Mayor of Mariupol (under Russian-occupation)
- Incumbent
- Assumed office 13 June 2025

Chairman of the Government of the Zaporizhzhia Oblast (under Russian-occupation)
- In office 4 October 2022 – 3 May 2024

Head of Government of the Zaporizhzhia Oblast Military–Civilian Administration (under Russian-occupation)
- In office 18 July 2022 – 4 October 2022

Chairman of the Government of the Vologda Oblast
- In office 2017 – 18 July 2022

Personal details
- Born: 24 June 1973 (age 53) Cherepovets, Vologda Oblast, Russian SFSR, Soviet Union (now Russia)
- Alma mater: Cherepovets State University, Yaroslavl State Medical Academy

= Anton Koltsov =

Russian politician, de facto Prime Minister of Zaporizhzhia Oblast

Anton Viktorovich Koltsov (Антон Викторович Кольцов; born 24 June 1973) is a Russian official and former Chairman of the Government of Vologda Oblast (2017–2022). Following his tenure in Vologda, he was appointed to the occupation authority in Russian-occupied Ukraine, serving as Head of the Government of the Zaporizhzhia Oblast Military–Civilian Administration during the Russian invasion of Ukraine. Following Russia's unilateral annexation of Zaporizhzhia Oblast, his title was changed to 'Chairman of the Government of the Oblast' in line with Russian political custom.

On 13 June 2025, by decree of Denis Pushilin, the head of the Russian-occupied Donetsk Oblast, he was appointed acting mayor of Russian-occupied Mariupol.

== Biography ==
Koltsov was born on 24 June 1973 in Cherepovets. In 1996 he graduated from the Yaroslavl State Medical Academy, and in 2003 from Cherepovets State University.

In 2010, he received the qualification "Master of Business Administration" at the RANEPA. Graduated from the Higher School of Public Administration of the RANEPA (“School of Governors”). Previously worked in the steel industry.

In 2015–2016, he was the Director for Health, Safety and Environment at Severstal. In 2016, he was appointed First Deputy Governor of the Vologda Oblast. In 2017–2022, he was the Chairman of the Government of the Vologda Oblast.

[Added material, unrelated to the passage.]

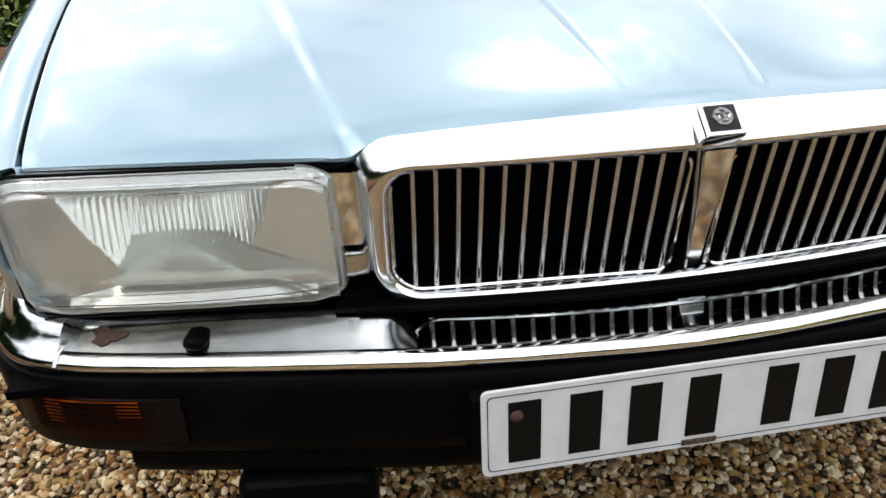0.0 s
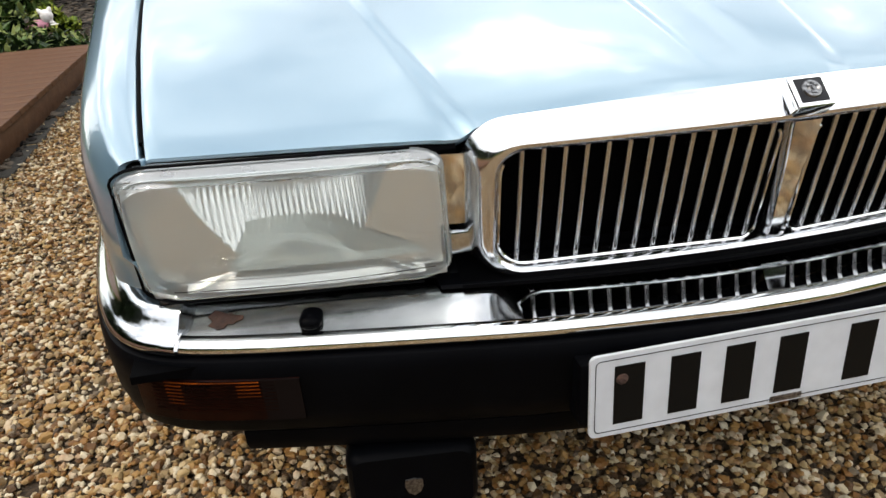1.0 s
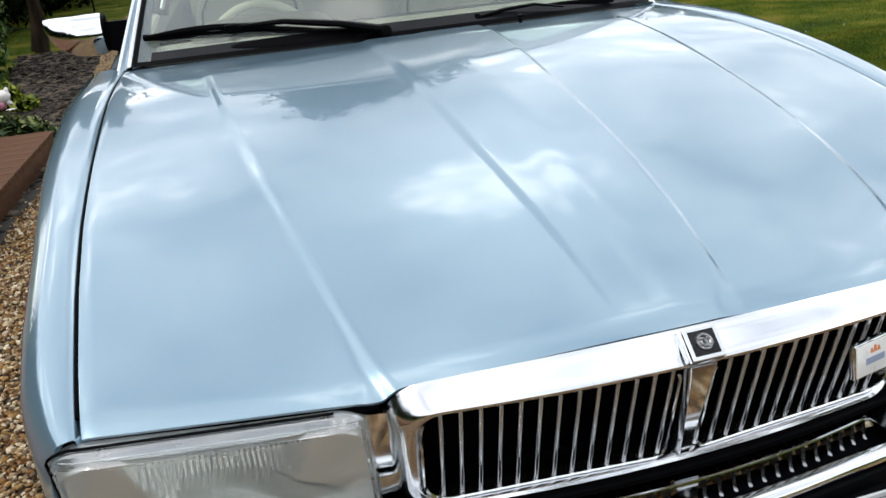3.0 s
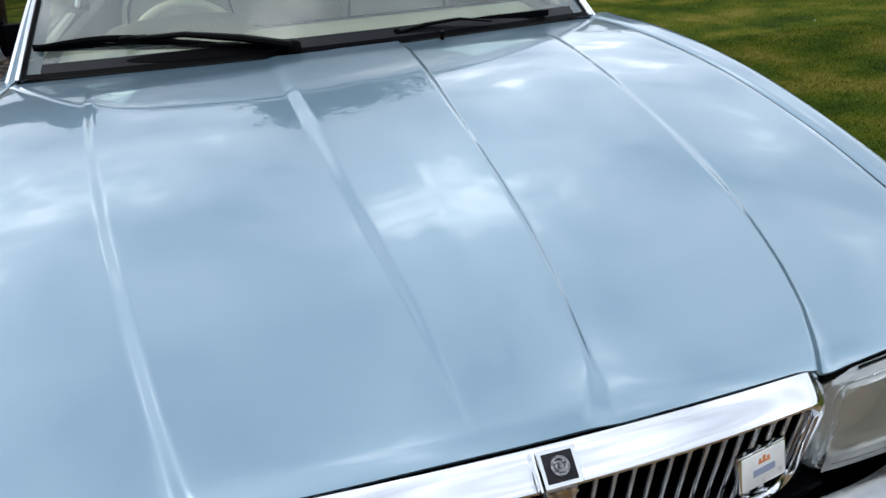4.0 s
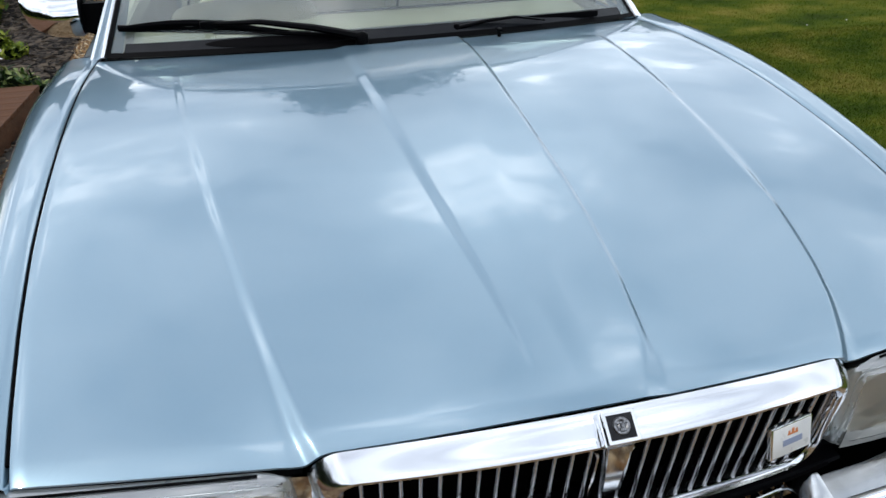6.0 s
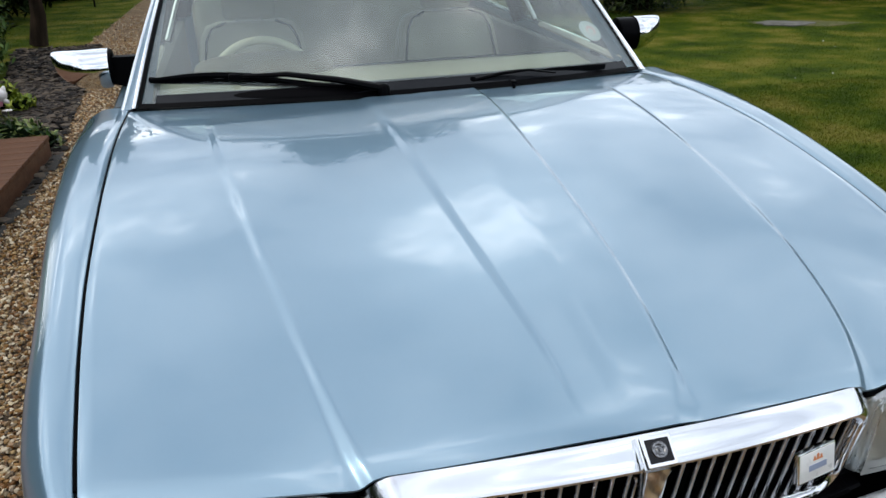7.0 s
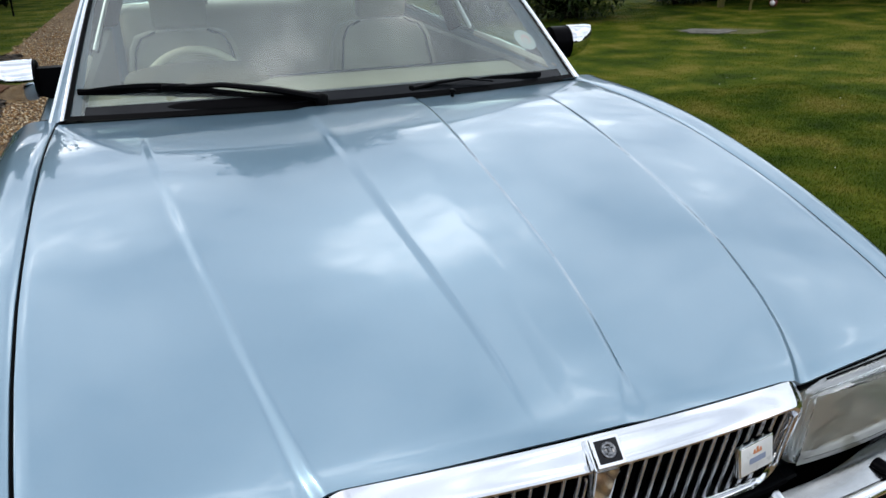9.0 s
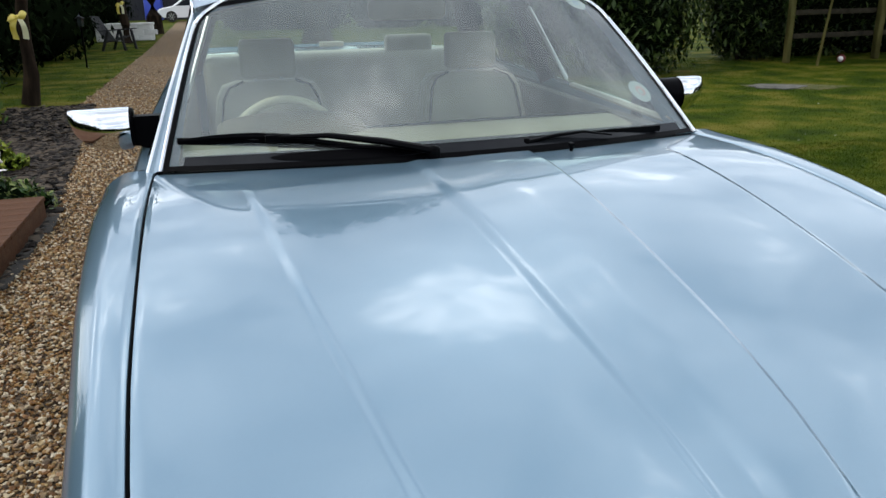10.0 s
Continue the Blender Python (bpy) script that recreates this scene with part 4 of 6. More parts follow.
part("shield_emblem", moved(capped([[(x * k, y, z * k - 0.004) for x, z in shield] for y, k in ((-0.026, 1.0), (-0.0300, 0.95))], flip=True), FOG), PEWTER, fog, "small grey shield emblem")
part("lamp_bracket", box(-0.475, -0.435, 0.06, 0.10, 0.28, 0.36, 0.004), RUBBER, fog)

# ---------------------------------------------------------------- number plate
PLATE = Matrix.Translation((0, -0.0635, 0.4055)) @ Matrix.Rotation(radians(-1.5), 4, "X")
plate = part("number_plate", moved(capped([[(x, y, z) for x, z in rrect(-0.26, 0.26, -0.0555, 0.0555, 0.008)] for y in (0.004, 0.0005, 0.0)], flip=True), PLATE), PLATE_WHITE, car, "white number plate with black marks and border line")
border = [(x, -0.0004, z) for x, z in rrect(-0.2535, 0.2535, -0.049, 0.049, 0.006)]
part("border_line", moved(tube(border + border[:1], 0.0006, 4), PLATE), INK, plate)
xs = -0.241
for i in range(7):
    if i == 4:
        xs += 0.024
    part("mark_bar", moved(box(xs + 0.010, xs + 0.046, -0.0012, 0.0, -0.0395, 0.0395), PLATE), INK, plate, smooth=False)
    xs += 0.068
part("maker_mark", moved(box(-0.03, 0.012, -0.0008, 0.0, -0.053, -0.045), PLATE), PEWTER, plate, smooth=False)
for x in (-0.222, 0.222):
    part("plate_screw", moved(lathe([(0.0005, 0.003), (0.005, 0.0025), (0.0075, 0.0)], 12), PLATE @ Matrix.Translation((x, -0.0012, 0.022)) @ Matrix.Rotation(radians(90), 4, "X")), RUST, plate)
part("plate_bracket", box(-0.27, 0.27, -0.0585, -0.02, 0.365, 0.45, 0.004), RUBBER, car)

# ---------------------------------------------------------------- windscreen, roof and sides


def S(u, v, d=0.0):
    """The windscreen's curved surface; d: outwards."""
    b = Vector((0.728 * u, 1.262 + 0.195 * u * u, 0.902 - 0.026 * u * u))
    t = Vector((0.606 * u, 1.840 + 0.085 * u * u, 1.292 - 0.055 * u * u))
    p = b.lerp(t, v)
    p += Vector((0.25 * u, -0.55, 0.8)).normalized() * (0.018 * math.sin(math.pi * v) * (1 - 0.5 * u * u) + d)
    return p


def edge_u(v):
    """Half width of the glass, drawn in towards its rounded top corners."""
    return 1 - 0.11 * max(0.0, (v - 0.84) / 0.16) ** 2.2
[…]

On July 18, 2022, during the Russian invasion of Ukraine, it became known that he was appointed head of the government of the Russian occupation Civil-Military Administration of the Zaporizhzhia region.

== International sanctions ==
In September 2022 he was sanctioned by the United States. He was also sanctioned by the European Union in October 2022 for involvement in the referendum for Zaporizhzhia to become part of Russia, which the European Union has stated is illegitimate and undermines the territorial integrity of Ukraine. Similarly, he was economically sanctioned and had his assets frozen by Switzerland in October 2022.